Last week, Southeast Asian countries held a series of meetings between themselves as well as partner countries on advancing a regional security hotline. The meetings highlighted the ongoing development of the initiative as part of a wider effort to promote confidence-building measures in the regional security landscape.
As I have noted before in these pages and elsewhere, the Association of Southeast Asian Nations (ASEAN) today has a series of confidence-building measures that are advanced through a range of ASEAN-led security institutions, both within ASEAN meetings as well as “Plus Meetings” that are held with select partner countries.
Among these is the ASEAN Direct Communications Infrastructure (ADI). Initially advanced by Brunei as the Direct Communications Link (DCL), it has since then evolved into the wider ADI, with the initial focus being on facilitating the creation of a hotline for Southeast Asian defense ministers to share information and to communicate in the event of crises, including those in the maritime security domain.

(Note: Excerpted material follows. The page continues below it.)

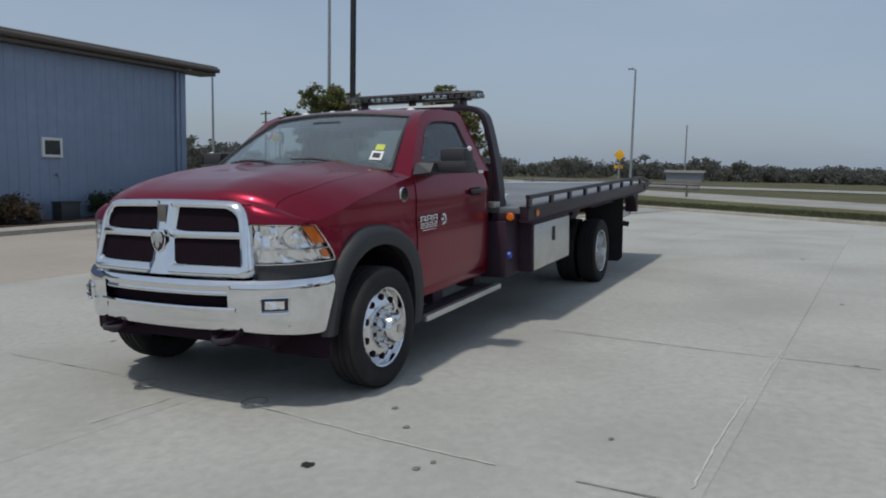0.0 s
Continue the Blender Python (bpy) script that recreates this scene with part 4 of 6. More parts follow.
    tp("grille_bar", bm, M_CHROME, grille)
    bm = BM()
    loft(bm, [[(gx(y, z) + o, y, z) for y, o in ((-w, -0.05), (-w, -0.012), (-w * 0.7, 0.012), (-w * 0.3, 0.026), (w * 0.3, 0.026), (w * 0.7, 0.012), (w, -0.012), (w, -0.05))] for z, w in ((0.852, 0.175), (0.885, 0.150), (0.93, 0.095), (1.05, 0.078), (1.14, 0.085), (1.24, 0.095), (1.285, 0.11))])
    tp("grille_post", bm, M_CHROME, grille)
    tp("post_inlay", box(BM(), gx(0, 1.19) + 0.004, gx(0, 1.19) + 0.031, -0.035, 0.035, 1.14, 1.265, 0.004), M_EXHAUST, grille)
    shield = [(0, 0.968), (0.038, 0.995), (0.060, 1.04), (0.064, 1.085), (0.045, 1.118), (-0.045, 1.118), (-0.064, 1.085), (-0.060, 1.04), (-0.038, 0.995)]
    em = tp("emblem", prism(BM(), shield, 0, gx(0, 1.04) + 0.01, gx(0, 1.04) + 0.040, 0.005), M_CHROME, grille, "chrome shield badge")
    tp("emblem_inlay", prism(BM(), [(y * 0.8, 1.045 + (z - 1.045) * 0.8) for y, z in shield], 0, gx(0, 1.04) + 0.040, gx(0, 1.04) + 0.043), M_BLACK, em)
    tp("emblem_figure", prism(BM(), [(0, 0.998), (0.018, 1.022), (0.016, 1.05), (0.036, 1.032), (0.046, 1.06), (0.036, 1.092), (0.012, 1.103), (-0.012, 1.103), (-0.036, 1.092), (-0.046, 1.06), (-0.036, 1.032), (-0.016, 1.05), (-0.018, 1.022)], 0, gx(0, 1.04) + 0.043, gx(0, 1.04) + 0.050, 0.003), M_ALU, em)
    bm = BM()
    sheet(bm, lambda y, z: (gx(y, z) - 0.016, y, z), LIN(-0.615, 0.615, 25), LIN(0.862, 1.265, 6))
    tp("grille_backing", bm, M_MESH, grille)

    # headlights
    for s in (-1, 1):
        def lens(u, v, inset=0.0):
            st = 0.30 * v
            k = (st + (1 - st) * u) * (len(NOSE) - 1)
            i = min(int(k), len(NOSE) - 2)
            p = NOSE[i].lerp(NOSE[i + 1], k - i)
            z = 0.915 + (0.222 + 0.012 * u) * v
            sh = 1 - inset
            return (p.x * sh + 0.45 * inset, s * (p.y * sh + 0.6 * inset), z)
        bm = BM()
        sheet(bm, lambda u, v: lens(u, v), LIN(0, 1, 16), LIN(0, 1, 6))
        hl = tp("headlight", bm, M_LENS, root, "clear headlight with amber side reflector")
        bm = BM()
        fr = random.Random(21)
        dents = [[fr.uniform(0.045, 0.15) for _ in range(7)] for _ in range(14)]
        sheet(bm, lambda i, j: lens(0.02 + 0.96 * i / 13, 0.03 + 0.94 * j / 6, dents[i][j]), range(14), range(7))
        tp("reflector", bm, M_REFLECTOR, hl)
        bm = BM()
        sheet(bm, lambda u, v: lens(u, v, 0.03), LIN(0.03, 0.19, 5), LIN(0.50, 0.96, 4))
        thicken(bm, 0.012)
        tp("turn_lens", bm, M_AMBER, hl, "amber turn signal lens")
        bm = BM()
        for u in (0.40, 0.70):
            c = Vector(lens(u, 0.66, 0.045))
            n = Vector((0.85, s * 0.5, 0)).normalized()
            for r0, r1, d0, d1 in ((0.012, 0.034, 0.075, 0.055), (0.034, 0.052, 0.055, 0.02), (0.052, 0.060, 0.02, 0.0)):
                cyl(bm, c - n * d0, c - n * d1, r0, r1, 24, False)
        tp("lamp_bowl", bm, M_CHROME, hl)
        bm = BM()
        for u in (0.40, 0.70):
            c = Vector(lens(u, 0.66, 0.075))
            ball(bm, c, 0.014, 2)
        tp("bulb", bm, M_WHITELENS, hl)
        if s > 0:
            bm = BM()
            sheet(bm, lambda u, v: lens(u, v, 0.05), LIN(0.05, 0.15, 4), LIN(0.10, 0.31, 3))
            tp("turn_lens", bm, M_AMBER, hl, "amber turn signal lens")
        bm = BM()
        for u0, u1, v0, v1 in ((0.20, 0.98, 0.365, 0.40), (0.205, 0.225, 0.42, 0.96), (0.20, 0.215, 0.06, 0.34)):
            sheet(bm, lambda u, v: lens(u, v, 0.055), LIN(u0, u1, 5), LIN(v0, v1, 3))
        tp("lamp_divider", bm, M_CHROME, hl)
        bm = BM()
        for v in (0.0, 0.36, 1.0):
            tube(bm, [lens(u, v, 0.02) for u in LIN(0, 1, 12)], 0.004, 5)
        tube(bm, [lens(0.0, v, 0.02) for v in LIN(0, 1, 5)], 0.0055, 5)
        tube(bm, [lens(1.0, v, 0.02) for v in LIN(0, 1, 5)], 0.007, 5)
        tp("bezel", bm, M_CHROME, hl)
        bm = BM()
        sheet(bm, lambda k, z: (NOSE[int(k)].x - 0.012, s * (NOSE[int(k)].y - 0.012), z), list(range(len(NOSE))), [0.80, 0.86, 0.914])
        tp("valance", bm, M_PLASTIC, root)

    # bumper
    PLAN = smooth_path([(0.395, 0.975, 0), (0.50, 0.955, 0), (0.62, 0.875, 0), (0.72, 0.74, 0), (0.785, 0.56, 0), (0.835, 0.30, 0), (0.85, 0, 0)], 5)
    PLAN = PLAN + [Vector((p.x, -p.y, 0)) for p in PLAN[-2::-1]]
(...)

Though the ADI itself had been launched back in 2017, since then, efforts have been made to further institutionalize and expand it further with other partners to help manage security collaboration and enhance regional confidence building measures. A notable step came in July this year, when, during the 13th ASEAN Defense Ministers Meeting (ADMM) in Bangkok, the ASEAN countries finally adopted a concept paper on Expanding ADI to Plus Countries.
Last week, the ADI was in the headlines again with the convening of a series of meetings in Brunei. ASEAN countries themselves held the 5th Ad Hoc Working Group Meeting on ADI, following the fourth iteration of the meeting that occurred in April 2018. According to the official account of the meeting, the countries discussed the state of the ADI, including steps within Phase 1 as well as Phase 2 moving forward.
In addition to that, the ASEAN countries also met with their partners in the Workshop with Plus Countries with respect to the potential expansion of ADI. Per the official account of the meeting by Brunei’s defense ministry (MINDEF), the meeting was aimed at introducing the Plus Countries to ADI as a first step in its expansion, which included a discussion of strategic, operational, and technical aspects. Among the countries that attended included India, Japan, New Zealand, Republic of Korea and the United States.
Unsurprisingly, not much in the way of specifics were publicly disclosed about the private deliberations, particularly since discussions are still ongoing about how to move forward. And despite the incremental progress that ADI has made since it was first proposed, there are still lingering challenges to both implementing it within Southeast Asia as well as expanding it out to the region more broadly. Nonetheless, meetings such as the ones we saw recently will continue to be important to watch to assess the extent of progress made with respect to the ADI as well as its future prospects.